The validator that is integrated into the WIPO Sequence desktop authoring tool is able to check most, but not all, of the requirements of ST.26.

For example, the validator will list an error if a feature key is missing a mandatory qualifier or if a qualifier with a defined list of value choices has an inappropriate value. The validator will perform several checks on CDS features, ensuring that the value in the translation qualifier matches the theoretical translation of the CDS feature, taking into account any “transl_except”, “codon_start”, or “transl_table” qualifiers. It will also ensure that the value of the protein identified in the “protein_id” qualifier matches the value of the “translation” qualifier. The validator will also check location formats for feature keys to ensure the format is compliant. However, it is ultimately the responsibility of the applicant to ensure that a sequence listing accurately and completely describes sequences disclosed in a patent application.

The WIPO Sequence validator cannot guarantee an error-free sequence listing because certain values cannot be checked in an automated way and require human review. For example, if the user errs in the entry of a custom organism name, the validator will only generate a warning to the user to confirm that the entry is correct. By definition, custom organism names are not included in the comprehensive list of scientific organism names contained in WIPO Sequence and, accordingly, cannot be verified by the tool. During human review of the sequence listing after submission to an IPO, the error in the custom organism name could be found, resulting in a rejected sequence listing.

V3. Will WIPO Sequence generate a warning or error if feature keys or qualifiers are missing from modified residues?

WIPO Sequence will not detect that a residue is modified until the user adds a feature key and qualifier indicating the modification. For example, if a user wants to include an amino acid sequence with a single D-alanine in a sequence listing, the sequence that is “introduced” (typed-in, pasted in, or imported in) will simply have an “A” at the position of the D-alanine. Until the user adds a feature and qualifier indicating that the alanine is a D-alanine, WIPO Sequence will simply treat the “A” as an L-alanine.

If a user enters a feature key into a sequence, such as “modified_base”, but does not include the mandatory qualifier “mod_base”, WIPO Sequence will list an error on validation.

Variables “n” and “X” have default values under Standard ST.26 rules; therefore, if a user includes the variable “n” in a nucleotide sequence or the variable “X” in an amino acid sequence and does not include an annotation that describes the value of the “n” or “X” residue, WIPO Sequence will not list an error or warning on validation. It is perfectly acceptable to have these variable residues in a sequence and not include a description. The user must ensure that all “n” and “X” residues are properly described, if they are not equivalent to the default value.
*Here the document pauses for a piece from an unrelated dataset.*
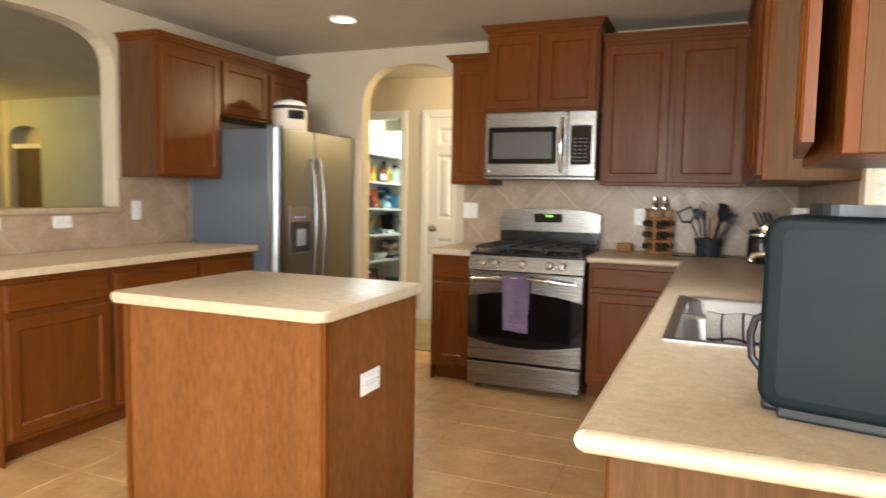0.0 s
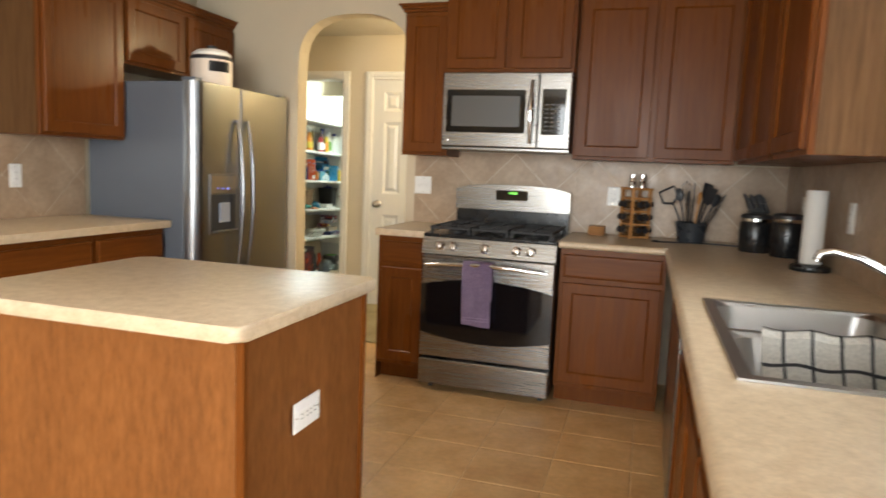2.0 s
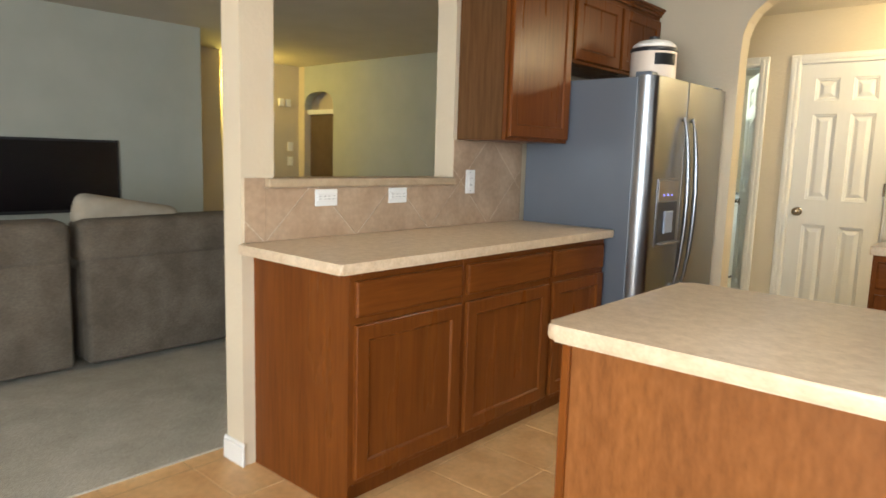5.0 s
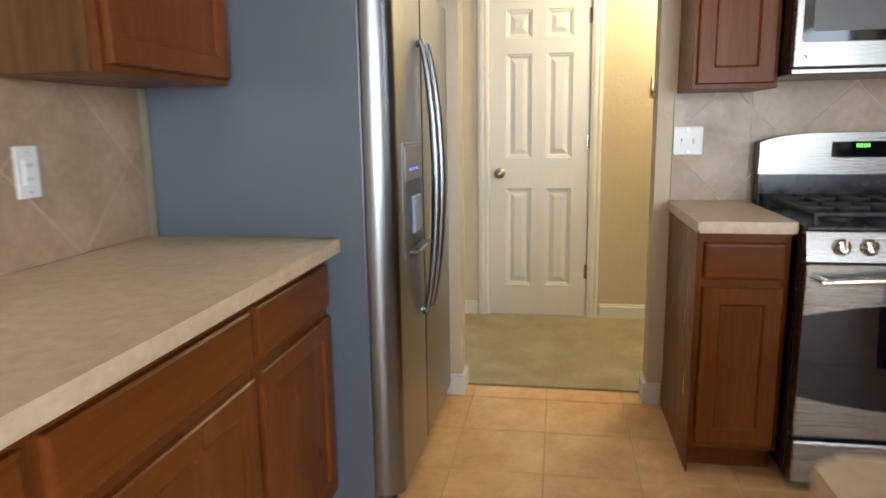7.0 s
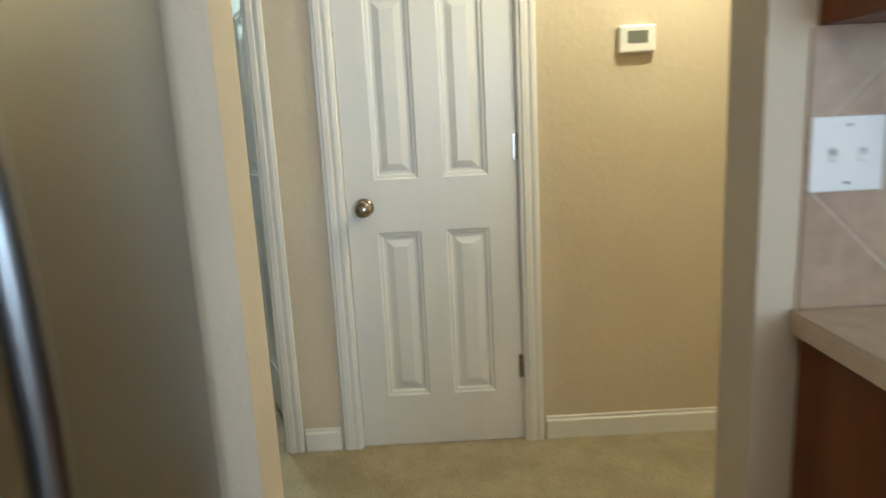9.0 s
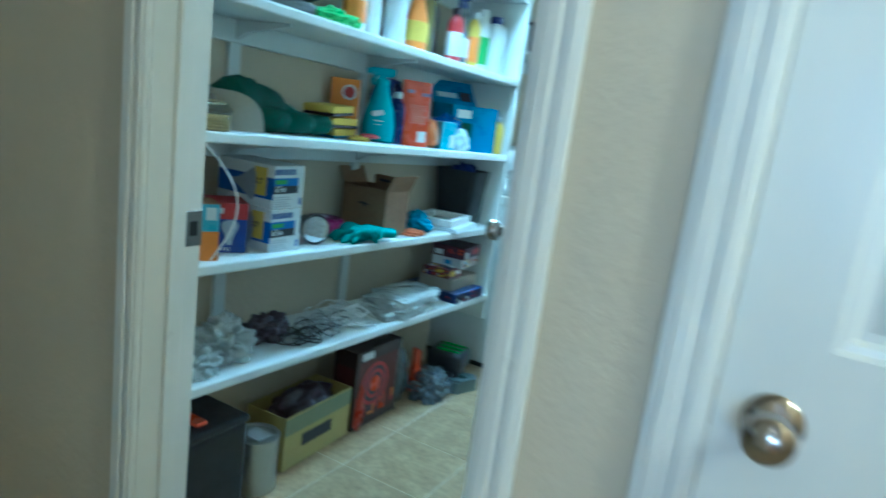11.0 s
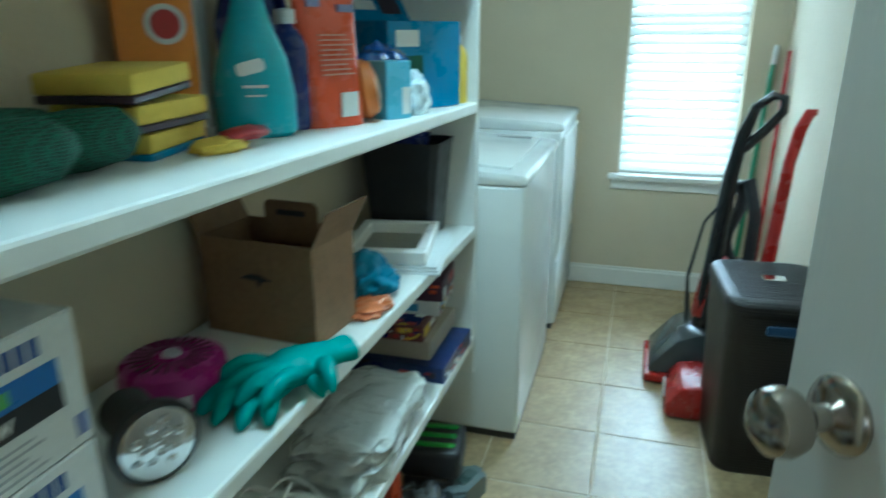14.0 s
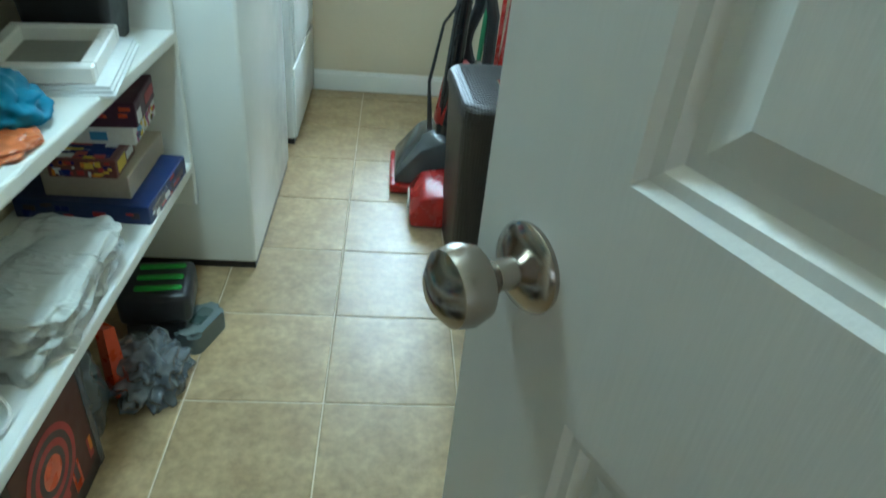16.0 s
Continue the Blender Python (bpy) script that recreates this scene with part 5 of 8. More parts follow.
box(bm, -0.035, 0.035, -0.0295, -0.027, -0.014, 0.026)
part("screen", bm, plain("lcd_grey", (0.16, 0.17, 0.15), 0.3), th, "grey screen")

# ---- dishwasher ----
dw = thing("dishwasher", pose(FRONT_E, -1.27, 0), "black-topped stainless dishwasher under the counter", "dishwasher")
bm = bm_new()
box(bm, FRONT_E, 1.93, -1.895, -0.68, 0.10, 0.872)
wpart("tub", bm, DARKPLASTIC, dw)
bm = bm_new()
box(bm, FRONT_E - 0.024, FRONT_E, -1.885, -1.285, 0.12, 0.735, 0.004, 1)
wpart("door", bm, STEEL, dw)
bm = bm_new()
box(bm, FRONT_E - 0.026, FRONT_E, -1.885, -1.285, 0.74, 0.862, 0.006, 1)
wpart("control_panel", bm, BLACK, dw, "black control panel")
bm = bm_new()
box(bm, FRONT_E - 0.002, FRONT_E - 0.0001, -1.28, -0.61, 0.0, 0.871)
solid("corner_filler", bm, CHERRY, "cherry-stained filler board in the counter's corner", "panel")

# ---- windows ----


def window(name, label, x0, x1, z0, z1, m, sill=True, slats=0.05, upper=False):
    """A window in a wall; local x across, the room towards -y, y=0 on the wall's face, its depth 0.12."""
    top = thing(name, m, label, "window", kind="structure")
    bm = bm_new()
    for a in ((x0, x0 + 0.035, z0, z1), (x1 - 0.035, x1, z0, z1), (x0 + 0.035, x1 - 0.035, z0, z0 + 0.04), (x0 + 0.035, x1 - 0.035, z1 - 0.04, z1), (x0 + 0.035, x1 - 0.035, (z0 + z1) / 2 - 0.02, (z0 + z1) / 2 + 0.02)):
        box(bm, a[0], a[1], 0.075, 0.105, a[2], a[3], 0.003, 1)
    part("window_frame", bm, TRIM, top)
    for a, b in ((z0 + 0.04, (z0 + z1) / 2 - 0.02), ((z0 + z1) / 2 + 0.02, z1 - 0.04)):
        bm = bm_new()
        box(bm, x0 + 0.035, x1 - 0.035, 0.088, 0.092, a, b)
        p = part("pane", bm, PANE, top)
        p.visible_shadow = False
    if sill:
        bm = bm_new()
        box(bm, x0 - 0.045, x1 + 0.045, -0.05, 0.074, z0 - 0.022, z0 + 0.002, 0.005, 2)
        box(bm, x0 - 0.03, x1 + 0.03, -0.016, 0.0, z0 - 0.075, z0 - 0.021, 0.004, 1)
        part("window_sill", bm, TRIM, top)
    bm = bm_new()
    box(bm, x0 + 0.004, x1 - 0.004, 0.01, 0.065, z1 - 0.05, z1 - 0.002, 0.003, 1)
    part("blind_headrail", bm, TRIM, top)
    bm = bm_new()
    box(bm, -0.5, 0.5, -0.5, 0.5, -0.5, 0.5)
    n = int((z1 - z0 - 0.07) / (slats * 0.84))
    bm.free()
    bm = bm_new()
    box(bm, x0 + 0.006, x1 - 0.006, -slats / 2, slats / 2, -0.0015, 0.0015)
    slat = mesh_of("slat", bm, BLIND)
    for k in range(n):
        s = new("slat", slat)
        s.parent = top
        s.matrix_basis = pose(0, 0.04, z0 + 0.03 + k * slats * 0.84, 42)
    bm = bm_new()
    box(bm, x0 + 0.006, x1 - 0.006, 0.018, 0.062, z0 + 0.003, z0 + 0.018, 0.003, 1)
    part("bottom_rail", bm, TRIM, top)
    for x in (x0 + 0.09, x1 - 0.09):
        bm = bm_new()
        tube(bm, [(x, 0.014, z0 + 0.01), (x, 0.014, z1 - 0.03)], 0.0012, 5)
        part("ladder_cord", bm, TRIM, top)
    return top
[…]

V4. I validated my project and saw a warning about an organism name. Does that mean I cannot use that particular organism name?
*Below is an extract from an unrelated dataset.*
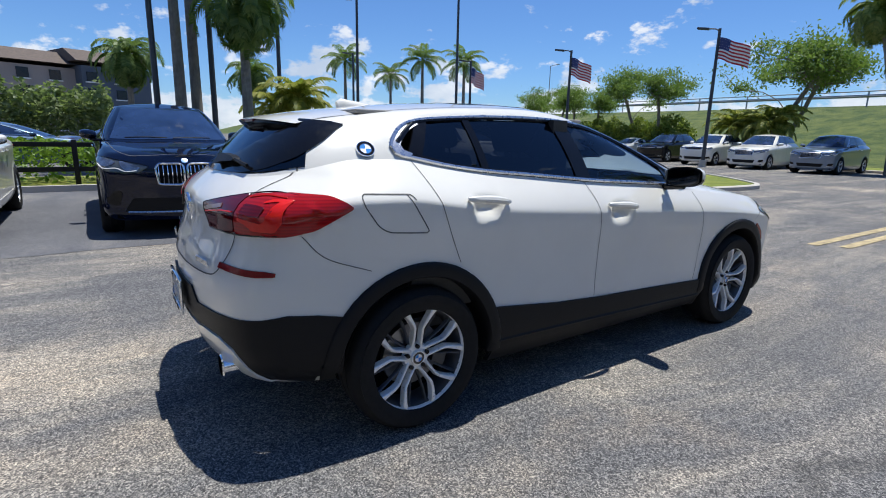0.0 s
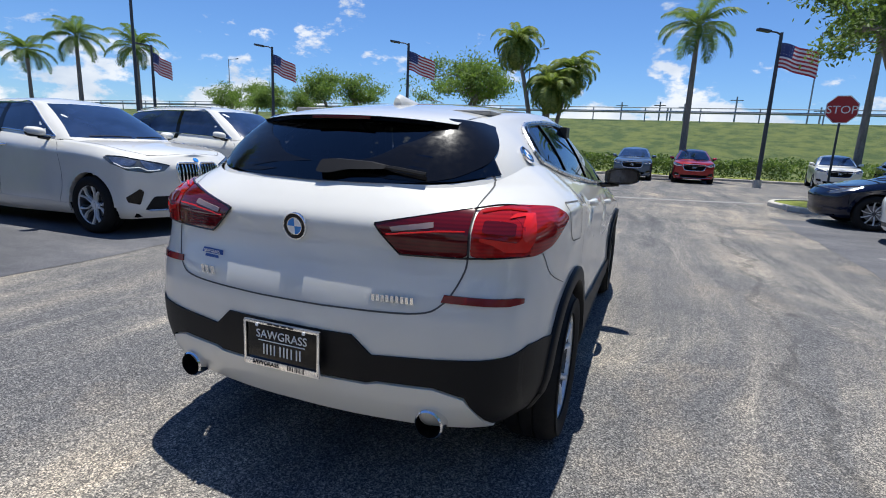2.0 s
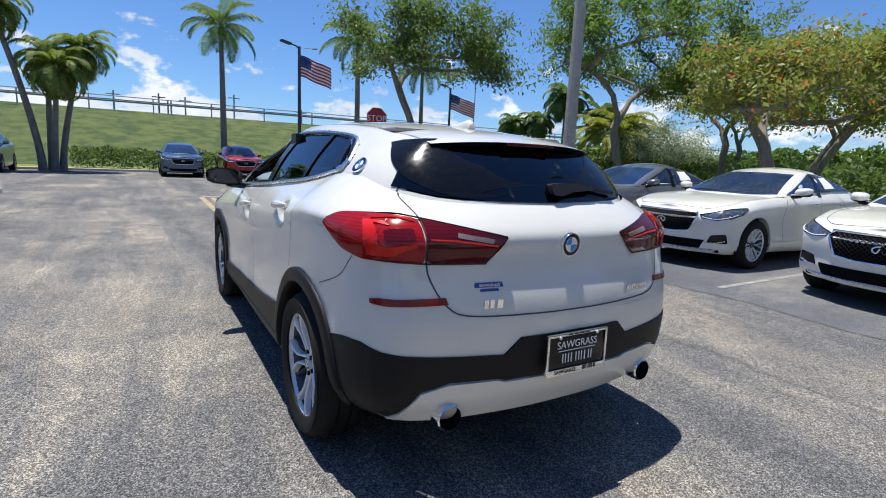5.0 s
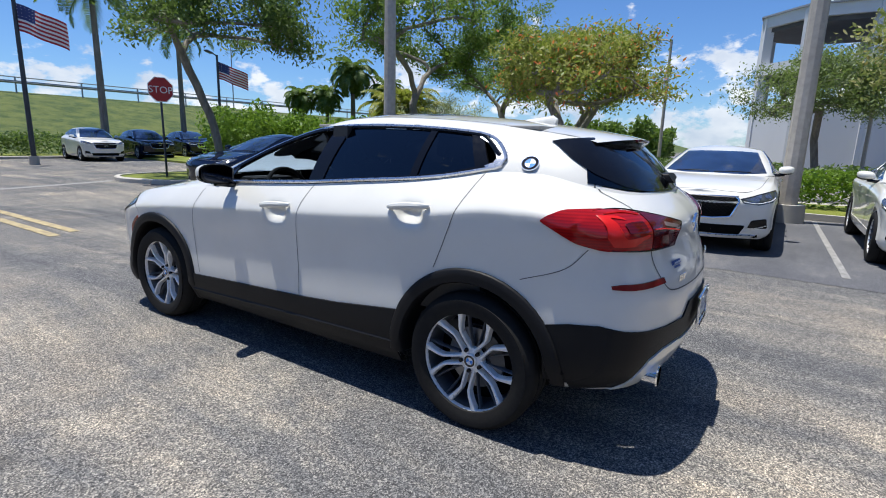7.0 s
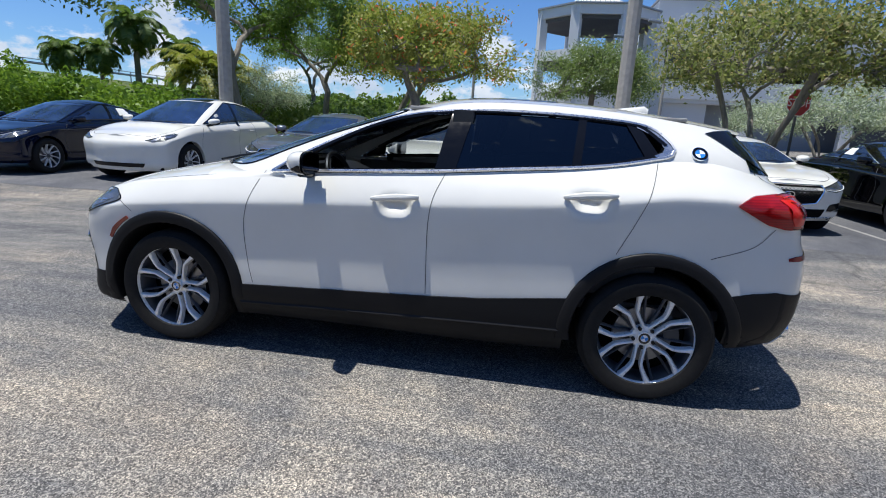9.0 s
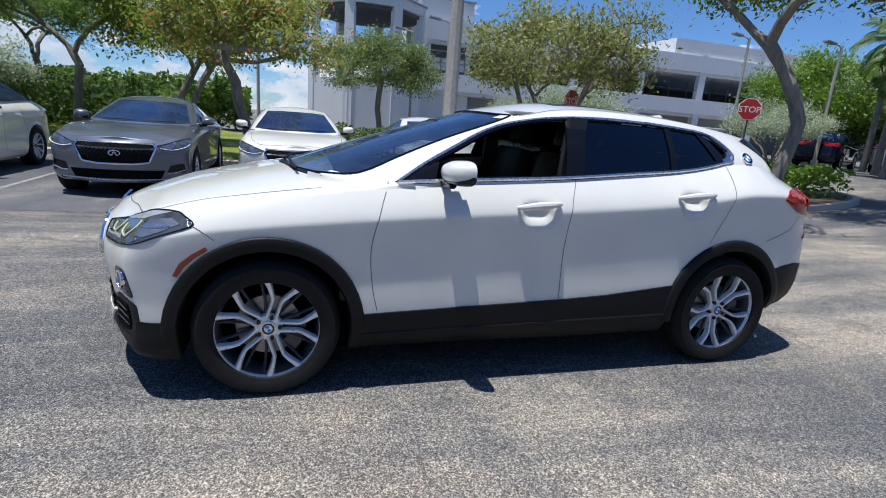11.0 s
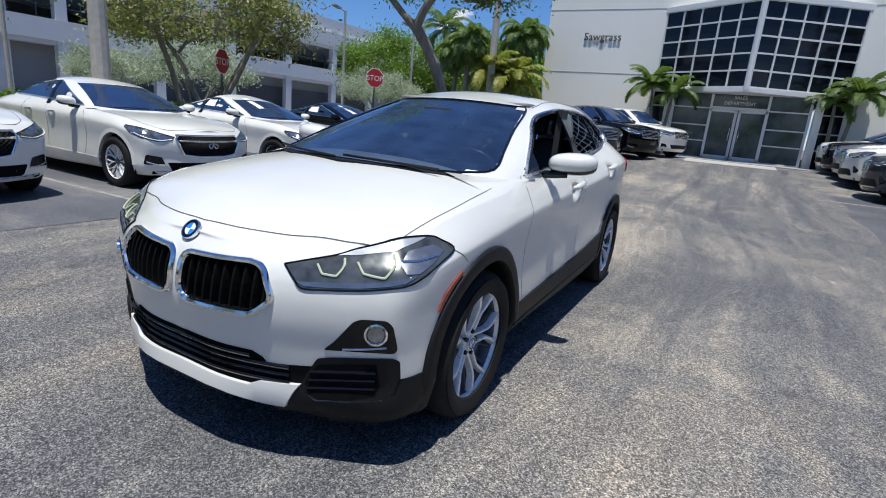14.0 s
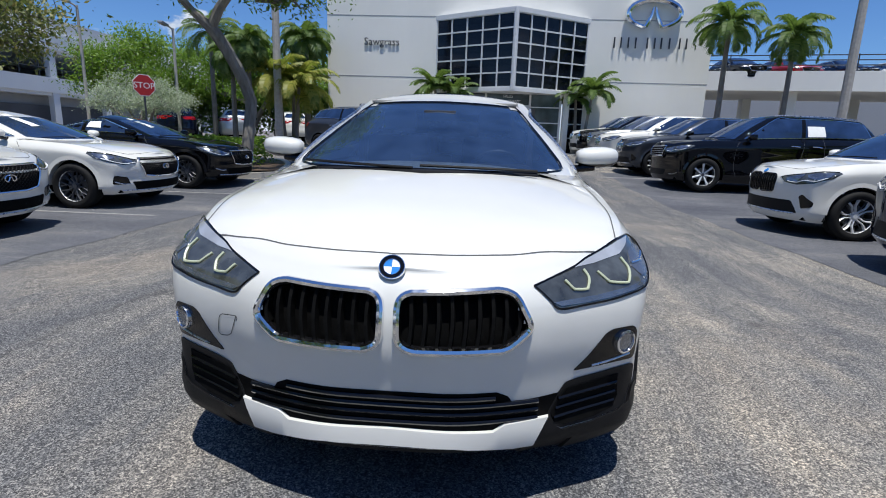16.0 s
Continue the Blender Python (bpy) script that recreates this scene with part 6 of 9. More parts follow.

Not necessarily. A warning about an unrecognized organism name simply means that the name entered is not already contained in the WIPO Sequence organism name list. It doesn’t mean that you cannot use that name. The organism name list integrated into WIPO Sequence is large, but it does not contain all valid scientific organism names. If you see this warning on a validation report, simply check that the organism name you entered is an accepted genus/species name or virus name. If you are confident that your organism name complies with the requirements of WIPO Standard ST.26 paragraphs 77-83, then you can safely ignore the warning.